Property Management Blog

Should You Flip or Hold Residential Rental Properties? (Part 2)

KRS Holdings - Thursday, December 14, 2017
Property Management Blog

SHOULD I FLIP … OR SHOULD I HOLD? Residential Rental Properties … That Is! Second in a Series of 2 Articles

As CEO of KRS Holdings - a rental property management firm serving investors in Central Virginia - I have both personal and professional experience in two residential real estate investment strategies – “house flipping” and “buy and hold”. There is a place for each to be considered by residential property investors. In our last article in this series, we discussed flipping. My position is not to make a hard and fast case that you shouldn’t flip. However, you really must understand that it’s a business … not an investment. By way of contrast, in this issue of The Residential Investor Connection, we’ll tackle the residential rental investor world of “buy and hold”. As you read these two articles, be sure to keep this guiding principle in mind.

Which investment option is best for you based on your short and long-term objectives.

Buy & Hold – An Investment Strategy

An investment is an asset intended to produce income or capital gains. Investments can be anything an investor believes will produce income (usually in the form of interest or rents) or become worth more. By this definition, an investment is a vehicle to generate passive income. Develop sufficient passive income and you will be financially independent and not reliant on your daily work to provide for your welfare and that of your family. Reach that milestone and if it’s your choice … retire. Residential rental investment properties offer the opportunity to develop passive income with distinct advantages for the potential of asset appreciation, profitable cash flow and unique tax advantages. Asset Appreciation: There is plenty of historical evidence that buying and holding residential rental real estate is a proven formula to amass great wealth. Certainly here in the U.S., as well as globally, most sustaining fortunes were accumulated through land ownership. Even in the face of fluctuating real estate prices, properly purchased and maintained real property investments tend to rebound and appreciate in value over the long run. That’s due to increased population growth and demand for rentals in desirable areas. With a buy and hold strategy, you are investing in renters so choosing the appropriate market for your investment property is critical … one that is attractive to large groups of prospective tenants with the ability to consistently meet their financial responsibilities as renters, e.g. millennials, or seniors. Note: RealtyTrac®  took a look at high-yield single family rental markets that are hidden gems. The survey included 473 counties nationally and then condensed down to 28 final contenders … one of which is Richmond City! So a long-term buy and hold strategy creates the potential to sell your property at a premium in an up market as well as to derive current income from positive rental cash flow. Additionally, borrowing against the appreciated equity provides an excellent springboard for financing other investment opportunities. 

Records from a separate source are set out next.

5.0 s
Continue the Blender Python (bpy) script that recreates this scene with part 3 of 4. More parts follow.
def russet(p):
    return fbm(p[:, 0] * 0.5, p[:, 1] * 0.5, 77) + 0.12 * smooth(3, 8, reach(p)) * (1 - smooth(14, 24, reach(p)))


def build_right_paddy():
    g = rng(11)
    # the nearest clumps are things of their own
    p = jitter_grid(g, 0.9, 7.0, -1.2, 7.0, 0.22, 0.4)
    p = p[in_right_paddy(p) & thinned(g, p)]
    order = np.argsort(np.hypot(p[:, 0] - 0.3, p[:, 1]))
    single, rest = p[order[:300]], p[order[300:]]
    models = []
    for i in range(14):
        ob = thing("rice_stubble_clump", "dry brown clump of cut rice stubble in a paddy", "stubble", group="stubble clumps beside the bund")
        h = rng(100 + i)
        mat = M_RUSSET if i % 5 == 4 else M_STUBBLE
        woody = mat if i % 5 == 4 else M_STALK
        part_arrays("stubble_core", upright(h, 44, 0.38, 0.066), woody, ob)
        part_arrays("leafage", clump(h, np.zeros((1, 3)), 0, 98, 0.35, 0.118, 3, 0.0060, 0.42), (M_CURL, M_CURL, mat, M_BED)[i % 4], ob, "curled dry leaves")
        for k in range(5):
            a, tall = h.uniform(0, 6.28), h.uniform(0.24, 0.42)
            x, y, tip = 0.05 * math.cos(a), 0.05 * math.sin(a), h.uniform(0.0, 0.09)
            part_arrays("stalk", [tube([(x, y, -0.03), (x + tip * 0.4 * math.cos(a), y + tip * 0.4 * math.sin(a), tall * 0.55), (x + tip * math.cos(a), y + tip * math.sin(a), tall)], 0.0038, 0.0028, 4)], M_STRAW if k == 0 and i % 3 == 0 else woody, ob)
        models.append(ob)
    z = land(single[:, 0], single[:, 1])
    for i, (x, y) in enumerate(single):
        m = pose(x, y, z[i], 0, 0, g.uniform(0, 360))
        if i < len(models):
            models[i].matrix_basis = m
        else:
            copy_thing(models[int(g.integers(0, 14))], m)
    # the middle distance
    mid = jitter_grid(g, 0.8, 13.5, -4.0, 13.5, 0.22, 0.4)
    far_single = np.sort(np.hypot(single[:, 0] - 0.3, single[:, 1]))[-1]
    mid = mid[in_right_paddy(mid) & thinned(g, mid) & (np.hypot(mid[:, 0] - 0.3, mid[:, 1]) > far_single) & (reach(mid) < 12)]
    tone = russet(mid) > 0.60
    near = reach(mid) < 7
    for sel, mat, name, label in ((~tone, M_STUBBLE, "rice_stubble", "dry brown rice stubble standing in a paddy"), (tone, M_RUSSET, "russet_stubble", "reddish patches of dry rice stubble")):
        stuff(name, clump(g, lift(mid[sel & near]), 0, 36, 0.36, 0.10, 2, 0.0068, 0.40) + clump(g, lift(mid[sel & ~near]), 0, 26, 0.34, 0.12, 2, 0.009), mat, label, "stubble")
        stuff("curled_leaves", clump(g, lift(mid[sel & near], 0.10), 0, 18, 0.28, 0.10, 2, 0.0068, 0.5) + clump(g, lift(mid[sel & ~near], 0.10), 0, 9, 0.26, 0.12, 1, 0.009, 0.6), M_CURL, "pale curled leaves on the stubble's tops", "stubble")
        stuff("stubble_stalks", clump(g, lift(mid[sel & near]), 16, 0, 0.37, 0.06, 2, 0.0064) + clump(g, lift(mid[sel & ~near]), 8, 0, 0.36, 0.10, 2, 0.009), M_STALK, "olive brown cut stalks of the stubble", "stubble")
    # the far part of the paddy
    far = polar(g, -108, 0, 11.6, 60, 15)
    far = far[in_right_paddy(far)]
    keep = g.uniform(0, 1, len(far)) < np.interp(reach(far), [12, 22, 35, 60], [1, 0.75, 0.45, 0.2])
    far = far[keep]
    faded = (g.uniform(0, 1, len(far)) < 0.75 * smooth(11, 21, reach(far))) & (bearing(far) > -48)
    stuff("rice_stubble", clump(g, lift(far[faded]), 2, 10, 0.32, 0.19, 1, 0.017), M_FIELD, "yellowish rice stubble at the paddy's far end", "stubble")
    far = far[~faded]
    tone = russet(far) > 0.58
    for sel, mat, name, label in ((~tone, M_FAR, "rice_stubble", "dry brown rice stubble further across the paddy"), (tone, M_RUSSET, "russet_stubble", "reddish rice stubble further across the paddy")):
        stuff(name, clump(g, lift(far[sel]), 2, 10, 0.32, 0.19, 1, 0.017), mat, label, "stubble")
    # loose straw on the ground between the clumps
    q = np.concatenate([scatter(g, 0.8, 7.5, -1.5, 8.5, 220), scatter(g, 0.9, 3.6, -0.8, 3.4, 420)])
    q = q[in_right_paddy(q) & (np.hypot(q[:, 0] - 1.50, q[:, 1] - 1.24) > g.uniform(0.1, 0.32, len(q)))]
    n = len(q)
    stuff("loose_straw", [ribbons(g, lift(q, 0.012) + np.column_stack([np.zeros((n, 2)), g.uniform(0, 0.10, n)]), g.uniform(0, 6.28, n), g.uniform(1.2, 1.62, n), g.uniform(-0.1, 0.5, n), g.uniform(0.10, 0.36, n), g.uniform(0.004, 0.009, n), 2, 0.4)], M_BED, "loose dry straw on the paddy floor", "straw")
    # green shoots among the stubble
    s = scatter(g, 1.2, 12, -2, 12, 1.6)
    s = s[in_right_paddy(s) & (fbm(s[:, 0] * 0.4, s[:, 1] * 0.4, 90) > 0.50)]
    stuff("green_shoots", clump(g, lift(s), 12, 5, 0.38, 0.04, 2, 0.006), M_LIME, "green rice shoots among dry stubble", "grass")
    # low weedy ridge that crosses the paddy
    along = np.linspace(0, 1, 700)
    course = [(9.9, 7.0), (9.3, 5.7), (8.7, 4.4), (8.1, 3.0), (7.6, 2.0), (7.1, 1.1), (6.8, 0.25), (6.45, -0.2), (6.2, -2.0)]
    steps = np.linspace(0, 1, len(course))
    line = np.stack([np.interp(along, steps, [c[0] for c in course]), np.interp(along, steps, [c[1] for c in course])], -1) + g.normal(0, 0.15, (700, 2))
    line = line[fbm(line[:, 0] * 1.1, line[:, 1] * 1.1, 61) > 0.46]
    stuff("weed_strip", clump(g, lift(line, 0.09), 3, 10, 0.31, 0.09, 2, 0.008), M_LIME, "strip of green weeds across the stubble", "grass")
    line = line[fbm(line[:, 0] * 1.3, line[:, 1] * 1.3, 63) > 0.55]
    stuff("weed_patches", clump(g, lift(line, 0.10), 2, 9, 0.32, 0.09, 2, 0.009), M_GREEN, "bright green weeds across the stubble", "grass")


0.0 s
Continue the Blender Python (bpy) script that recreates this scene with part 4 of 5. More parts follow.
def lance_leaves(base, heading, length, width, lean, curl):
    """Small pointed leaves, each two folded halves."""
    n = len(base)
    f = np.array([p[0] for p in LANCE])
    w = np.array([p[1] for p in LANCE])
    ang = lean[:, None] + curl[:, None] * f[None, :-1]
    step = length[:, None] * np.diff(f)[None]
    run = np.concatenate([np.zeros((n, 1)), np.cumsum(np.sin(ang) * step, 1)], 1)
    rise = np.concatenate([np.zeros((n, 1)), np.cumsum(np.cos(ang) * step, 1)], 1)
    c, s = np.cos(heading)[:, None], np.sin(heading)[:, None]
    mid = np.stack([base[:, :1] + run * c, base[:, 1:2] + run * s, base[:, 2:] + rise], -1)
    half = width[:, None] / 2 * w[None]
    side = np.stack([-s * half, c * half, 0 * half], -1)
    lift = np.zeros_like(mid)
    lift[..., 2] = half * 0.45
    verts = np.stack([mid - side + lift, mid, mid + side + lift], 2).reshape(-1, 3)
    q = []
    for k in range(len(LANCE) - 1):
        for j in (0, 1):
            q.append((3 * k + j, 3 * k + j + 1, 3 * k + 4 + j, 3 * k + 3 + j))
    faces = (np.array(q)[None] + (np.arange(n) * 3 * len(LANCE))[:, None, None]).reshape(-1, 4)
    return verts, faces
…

Cash Flow: Residential rental real estate is a source of immediate cash flow from rents. Renters pay every month. That means a steady source of income to you, the investor. Additionally, residential rental properties provides an inflation hedge since rental rates and investment cash flow usually rise by at least as much as the rate of inflation. Again, location, tenant selection and a well maintained property are all ingredients in the recipe of positive cash flow. As a rule of thumb … a good estimate is that half of your gross rental income will be expended on overhead, e.g. taxes, insurance, utilities, management, maintenance, repairs and turnover costs. Again, this is a rule of thumb and will not remain static year to year, but it’s a good long-term average to keep in mind. Note: The process of finding quality tenants, servicing their needs along with the maintenance and upkeep of the rental property can be both stressful and time consuming. Engaging a capable property management firm will prove cost-effective to ensure secure, ongoing, positive cash flow. 

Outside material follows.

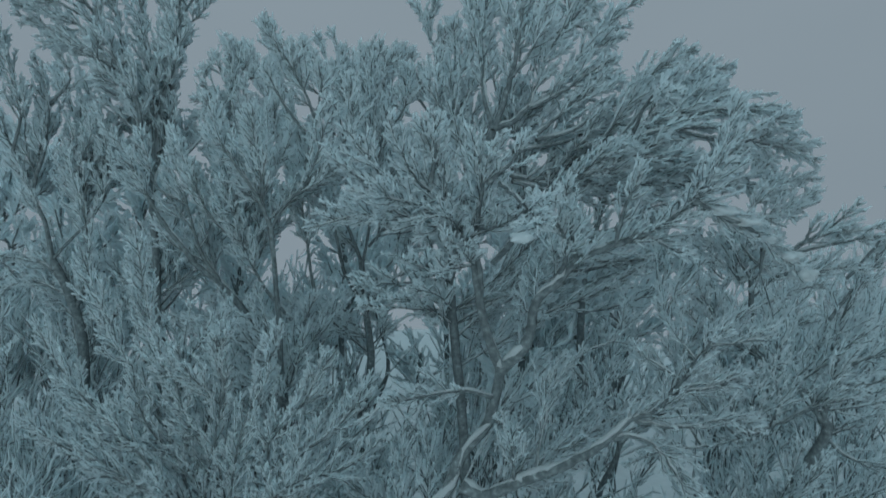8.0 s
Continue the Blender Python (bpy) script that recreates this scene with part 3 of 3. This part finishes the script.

Tax Advantages: Residential rental real estate offers unique tax advantages for buy and hold investors. The primary four are:

  • depreciation (writing off wear and tear of a commercial property); write-offs may offset incremental income you enjoy as the investor.
  • tax deductions (mortgage interest, repairs and maintenance, etc.)
  • sale of the property through a 1031 exchange, and will not have to pay capital gains taxes, as long as you invest the money into a similar property type.
  • Borrowing against the appreciated equity to finance other investments is often a desirable tactic since the mortgage interest is tax deductible.

  Together these tax advantages add yet more value to your investment in residential rental properties.

Summary

To compare and contrast house flipping and buy and hold strategies consider this. House Flipping is a business … not an investment … it does not yield passive income. Your profits will be one-time - earned income project-to-project. House flipping is work! Flipping must be treated as a business that requires constant attention to research, market trends, personal time commitment as well as workers and employees. It is a management-intensive endeavor. Buy and Hold is an investment strategy to generate passive income. Residential rental investment properties offer the opportunity to develop passive income with distinct advantages for the potential of asset appreciation, profitable cash flow and unique tax advantages. Develop sufficient passive income and you will be financially independent and not reliant on your daily work to provide for your welfare and that of your family. Reach that milestone and if it’s your choice … retire. Personal Preference and Professional Bias … Buy & Hold!